NOVI, Mich. (AP) -- Cooper-Standard Holdings Inc., said Monday it filed for bankruptcy protection in an effort to reduce its debt amid a slowdown in vehicle production and sales.
Privately held Cooper-Standard, which is a preferred automotive supplier to Ford Motor Co., makes fluid handling, body sealing and other systems for automakers. Cooper-Standard said in a statement that the Chapter 11 bankruptcy filing in a Delaware court was "voluntary."
The Novi, Mich., company said it is seeking to cut $1.1 billion in outstanding debt, to about $350 million.
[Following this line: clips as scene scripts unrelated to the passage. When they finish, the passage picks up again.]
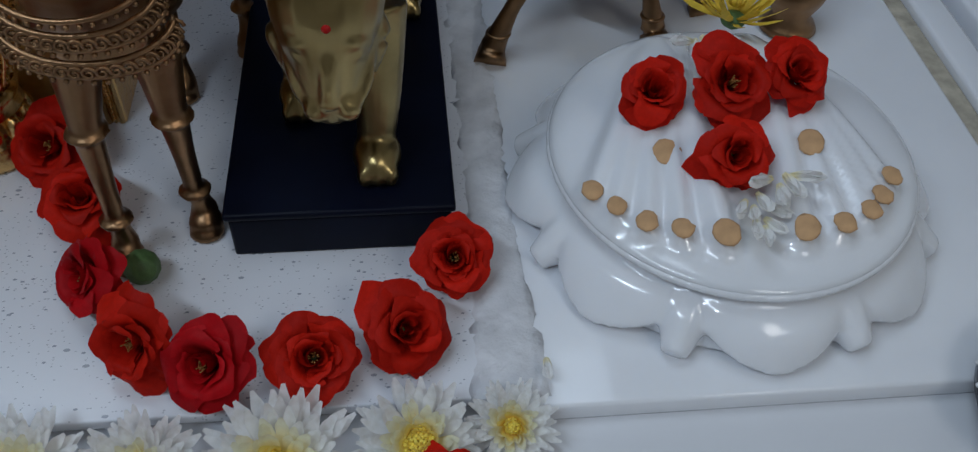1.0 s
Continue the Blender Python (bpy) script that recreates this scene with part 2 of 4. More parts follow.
GOLDEN = petal_material("golden_petal", (0.97, 0.81, 0.30), (0.96, 0.66, 0.09), 0.5, 0.06, 0.8, 0.4)
YELLOWP = petal_material("yellow_petal", (0.8, 0.58, 0.07), (0.4, 0.28, 0.02), 0.5, 0.1, 0.3)
YELLOW = material("yellow_florets", (0.96, 0.66, 0.09), 0.7, 0, 300, 0.25, 0.5, 500)
STAMEN = material("stamens", (0.30, 0.14, 0.03), 0.7, 0, 300, 0.4, 0.5, 700)
GREEN = material("sepal_green", (0.09, 0.16, 0.05), 0.6, 0, 200, 0.3, 0.2, 400)
CRYSTAL = bpy.data.materials.new("clear_crystal")
CRYSTAL.use_nodes = True
_b = CRYSTAL.node_tree.nodes["Principled BSDF"]
_b.inputs["Base Color"].default_value = (0.92, 0.98, 1, 1)
_b.inputs["Roughness"].default_value, _b.inputs["Specular IOR Level"].default_value, _b.inputs["Coat Weight"].default_value = 0.04, 1.0, 0.8
_t = CRYSTAL.node_tree.nodes.new("ShaderNodeBsdfTransparent")
_t.inputs[0].default_value = (0.95, 0.97, 1, 1)
_m = CRYSTAL.node_tree.nodes.new("ShaderNodeMixShader")
_g = CRYSTAL.node_tree.nodes.new("ShaderNodeBsdfGlossy")
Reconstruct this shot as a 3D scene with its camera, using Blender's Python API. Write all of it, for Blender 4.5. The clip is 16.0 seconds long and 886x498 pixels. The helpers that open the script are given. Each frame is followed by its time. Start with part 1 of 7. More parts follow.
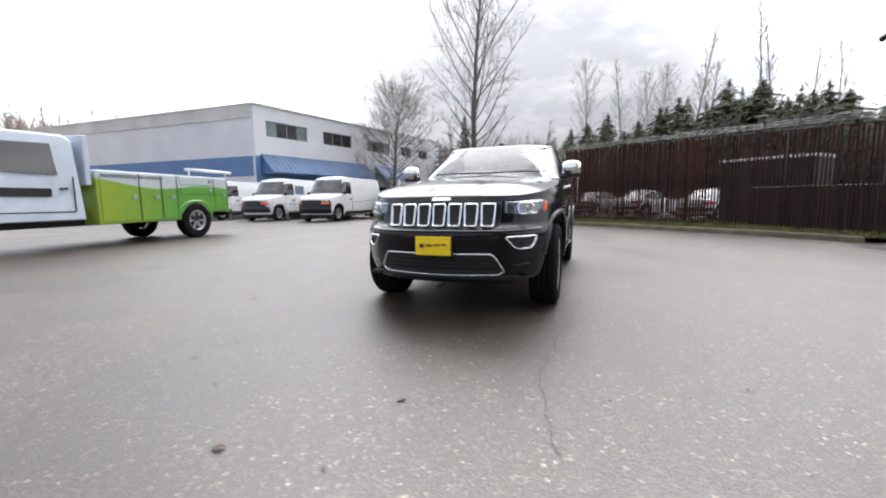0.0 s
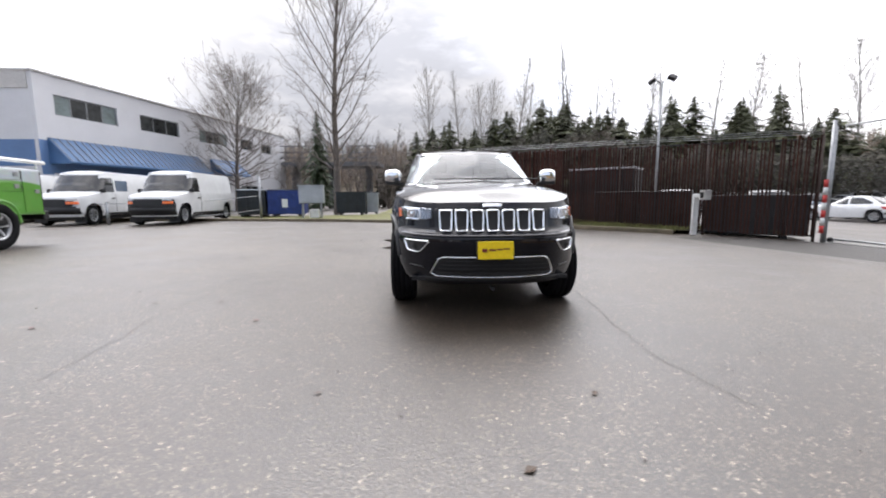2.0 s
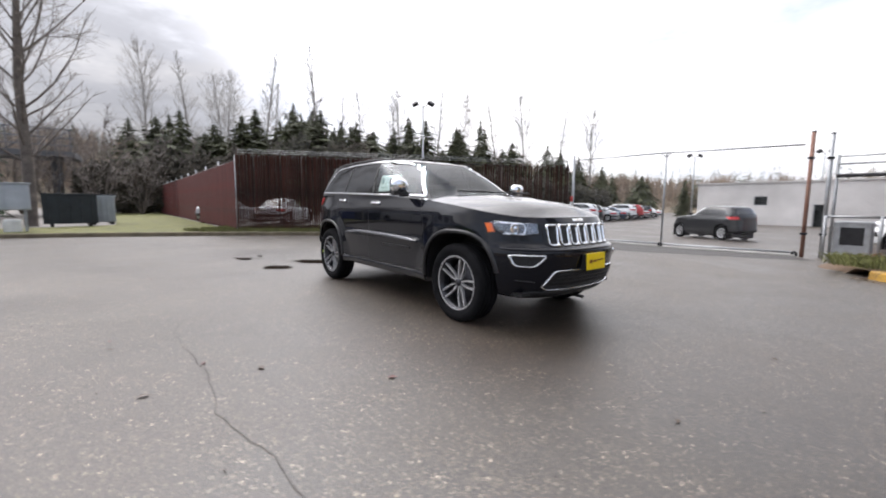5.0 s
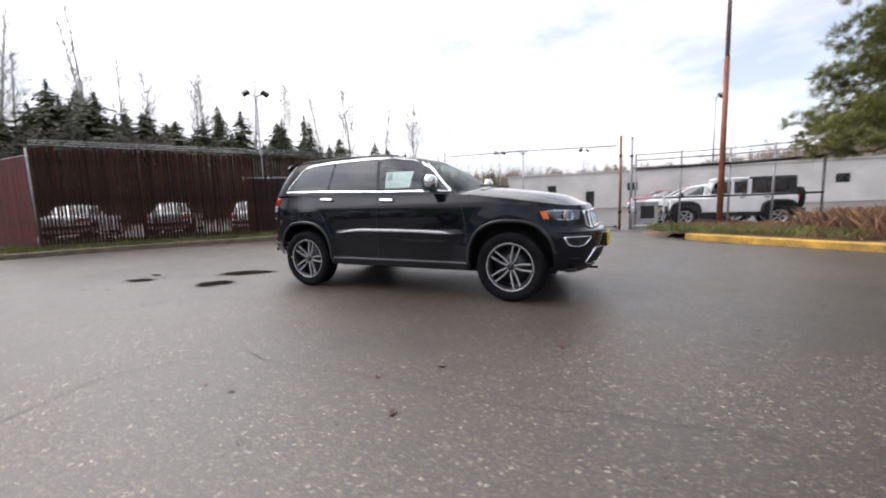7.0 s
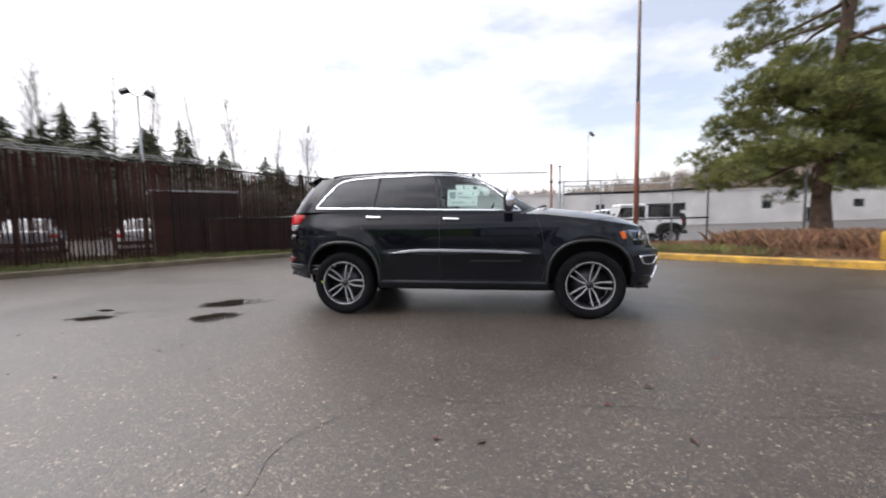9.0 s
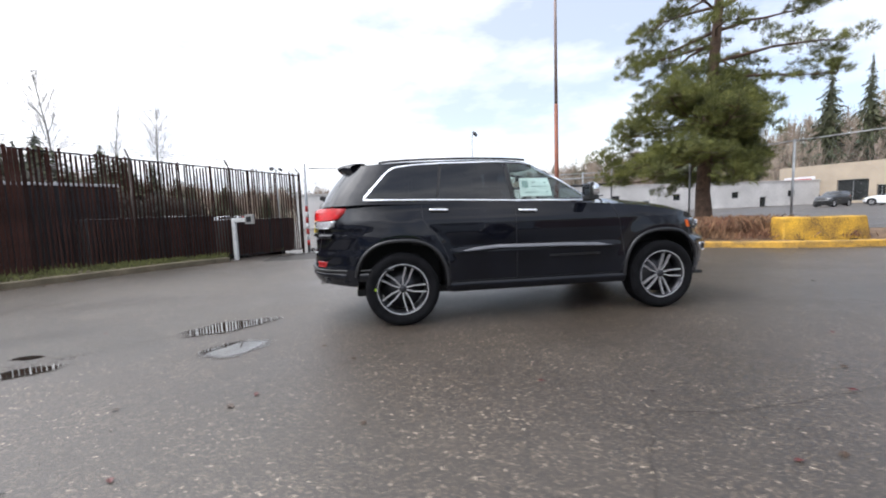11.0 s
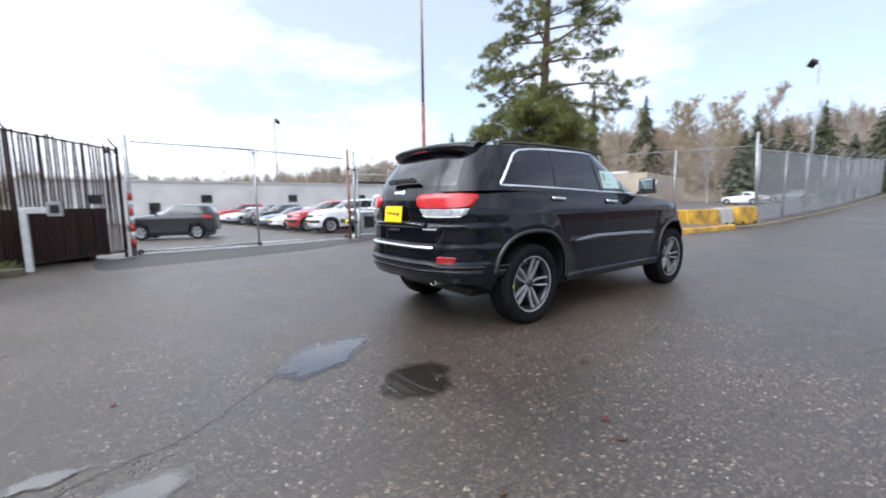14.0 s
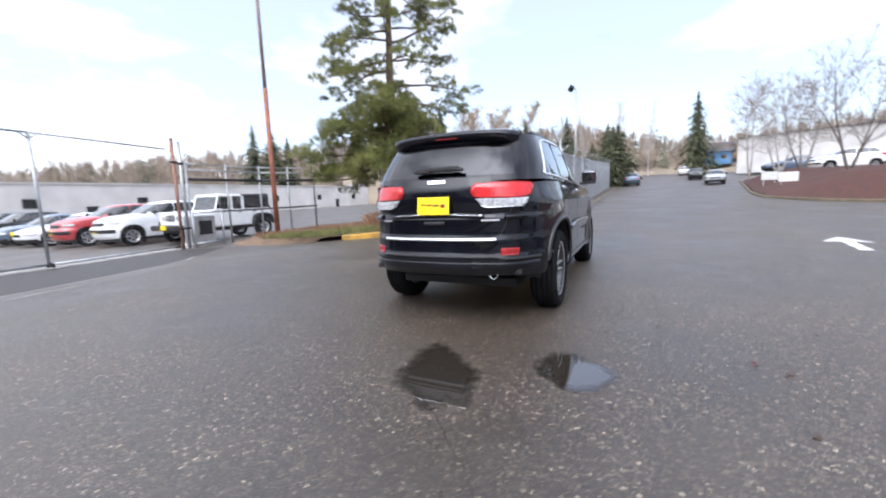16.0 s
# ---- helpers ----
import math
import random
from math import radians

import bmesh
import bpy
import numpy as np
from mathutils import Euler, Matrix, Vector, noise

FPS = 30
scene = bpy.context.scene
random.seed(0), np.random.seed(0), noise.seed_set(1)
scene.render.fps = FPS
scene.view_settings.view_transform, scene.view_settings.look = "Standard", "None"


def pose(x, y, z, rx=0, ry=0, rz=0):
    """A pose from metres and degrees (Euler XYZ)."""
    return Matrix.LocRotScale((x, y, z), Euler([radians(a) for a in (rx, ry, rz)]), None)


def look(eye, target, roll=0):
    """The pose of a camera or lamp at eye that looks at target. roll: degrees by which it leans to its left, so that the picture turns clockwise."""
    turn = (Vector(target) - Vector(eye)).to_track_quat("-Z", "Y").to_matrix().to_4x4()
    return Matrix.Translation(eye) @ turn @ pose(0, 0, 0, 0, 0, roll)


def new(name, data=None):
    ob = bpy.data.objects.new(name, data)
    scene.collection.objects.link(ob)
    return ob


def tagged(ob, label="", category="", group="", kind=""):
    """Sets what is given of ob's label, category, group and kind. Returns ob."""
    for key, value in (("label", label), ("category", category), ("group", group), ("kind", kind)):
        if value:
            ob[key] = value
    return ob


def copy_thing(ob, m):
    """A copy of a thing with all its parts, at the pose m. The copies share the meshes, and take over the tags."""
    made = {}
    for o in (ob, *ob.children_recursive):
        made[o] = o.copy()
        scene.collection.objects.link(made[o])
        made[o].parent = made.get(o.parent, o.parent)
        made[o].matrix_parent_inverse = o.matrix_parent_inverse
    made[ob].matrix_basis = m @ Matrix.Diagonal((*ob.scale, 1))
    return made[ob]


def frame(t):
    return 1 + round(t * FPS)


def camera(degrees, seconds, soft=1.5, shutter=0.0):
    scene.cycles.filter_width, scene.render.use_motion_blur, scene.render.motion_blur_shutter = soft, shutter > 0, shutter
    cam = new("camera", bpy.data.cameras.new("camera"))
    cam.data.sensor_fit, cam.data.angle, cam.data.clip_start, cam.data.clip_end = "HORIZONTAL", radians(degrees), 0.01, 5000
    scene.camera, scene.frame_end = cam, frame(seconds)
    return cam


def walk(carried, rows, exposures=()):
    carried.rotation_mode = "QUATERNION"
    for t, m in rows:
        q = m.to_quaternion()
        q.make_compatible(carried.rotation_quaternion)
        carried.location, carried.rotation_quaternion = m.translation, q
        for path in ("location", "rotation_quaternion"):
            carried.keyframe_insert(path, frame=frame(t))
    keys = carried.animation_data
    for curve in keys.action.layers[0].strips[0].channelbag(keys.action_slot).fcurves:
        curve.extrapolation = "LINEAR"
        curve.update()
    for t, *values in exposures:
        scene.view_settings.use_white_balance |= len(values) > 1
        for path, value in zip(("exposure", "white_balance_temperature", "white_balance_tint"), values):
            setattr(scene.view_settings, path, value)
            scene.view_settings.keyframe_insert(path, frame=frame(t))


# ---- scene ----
cam = camera(95.4, 16.0, soft=1.9, shutter=0.5)
PATH = [
    (0, (1.178, -5.422, 0.994), (0.505, -3.554, 0.756), -0.7),
    (0.5, (0.731, -5.58, 1.016), (0.197, -3.66, 0.845), 0.6),
    (1, (0.313, -5.667, 1.028), (-0.079, -3.716, 0.83), -0.1),
    (1.5, (-0.129, -5.721, 1.054), (-0.344, -3.745, 0.829), -0.3),
    (2, (-0.608, -5.739, 1.069), (-0.512, -3.757, 0.819), -0.3),
    (2.5, (-1.117, -5.664, 1.102), (-0.972, -3.686, 0.841), -0.3),
    (3, (-1.607, -5.526, 1.103), (-1.161, -3.592, 0.862), 0.6),
    (3.5, (-2.081, -5.289, 1.088), (-1.387, -3.438, 0.788), -0.7),
    (4, (-2.522, -5.045, 1.111), (-1.507, -3.334, 0.903), -0.3),
    (4.2, (-2.704, -4.933, 1.141), (-1.644, -3.253, 0.916), 0.2),
    (6.3, (-4.668, -3.364, 1.122), (-3.002, -2.284, 0.888), -1.4),
    (6.5, (-4.838, -3.209, 1.163), (-3.118, -2.23, 0.872), -1.0),
    (7, (-5.111, -2.703, 1.147), (-3.326, -1.835, 0.9), -2.0),
    (7.5, (-5.362, -2.219, 1.171), (-3.483, -1.562, 0.98), -1.6),
    (8, (-5.489, -1.677, 1.145), (-3.608, -1.043, 0.9), -3.6),
    (8.5, (-5.562, -1.135, 1.167), (-3.686, -0.458, 1.023), -1.9),
    (9, (-5.575, -0.61, 1.186), (-3.611, -0.268, 1.024), -1.1),
    (9.5, (-5.517, -0.07, 1.2), (-3.534, 0.117, 1.015), -0.3),
    (9.7, (-5.491, 0.166, 1.175), (-3.497, 0.203, 1.023), -1.7),
    (11.8, (-4.71, 2.418, 1.188), (-2.791, 1.886, 1.002), -0.9),
    (12, (-4.641, 2.629, 1.173), (-2.769, 1.937, 1.034), -1.7),
    (12.5, (-4.362, 3.122, 1.168), (-2.522, 2.364, 0.97), -2.8),
    (13, (-4.085, 3.627, 1.174), (-2.274, 2.8, 0.986), -1.0),
    (13.5, (-3.774, 4.044, 1.174), (-2.099, 2.972, 0.957), -0.7),
    (14, (-3.381, 4.426, 1.165), (-1.806, 3.215, 0.934), -0.7),
    (14.5, (-3.024, 4.797, 1.171), (-1.677, 3.343, 0.902), -1.2),
    (15, (-2.529, 5.095, 1.167), (-1.281, 3.554, 0.907), -3.7),
    (15.5, (-2.072, 5.359, 1.164), (-1.017, 3.669, 0.99), -2.2),
    (16, (-1.578, 5.559, 1.134), (-0.723, 3.77, 0.877), -2.1),
]
walk(cam, [(t, look(eye, target, roll)) for t, eye, target, roll in PATH],
     exposures=[(0, 0.16, 6400, 13), (2, 0.12, 6450, 14), (3, 0.08, 6450, 14), (4.2, 0.02, 6450, 14), (6.3, -0.16, 6450, 14), (9.7, -0.16, 6450, 14), (11.8, 0.10, 6050, 11), (14, 0.09, 5950, 11), (16, 0.29, 6000, 14)])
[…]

The company said it has already secured up to $175 million in debtor-in-possession financing from its current lenders. The company said it reached an agreement with secured lenders regarding the debt restructuring prior to the filing and daily operations shouldn't be interrupted.
"Restructuring the company's balance sheet to align with the new automotive marketplace is the right decision at the right time," said James S. McElya, chairman and CEO of Cooper-Standard. "Today's action will allow the company to maintain its leadership position in the industry, preserve its business relationships and continue providing innovative technology to our customers. We expect to emerge from Chapter 11 a much stronger and more competitive company."
Cooper-Standard Holdings is the parent company of Cooper-Standard Automotive Inc. In 2007, Ford sold its fuel rail manufacturing operations plant in El Jarudo, Mexico to Cooper-Standard. It also supplies parts to General Motors Co., Toyota Motor Corp. and DaimlerAG.
Cooper-Standard said its Canadian subsidiary will seek relief through the courts in Toronto. It said its joint venture and other foreign entities aren't included in the bankruptcy filings.
The bankruptcy protection filing follows Cooper-Standard's operational restructuring in March, which enabled the company to realize $47 million in annual savings.
Cooper-Standard Automotive employees about 16,000 people globally with more than 70 facilities throughout the world.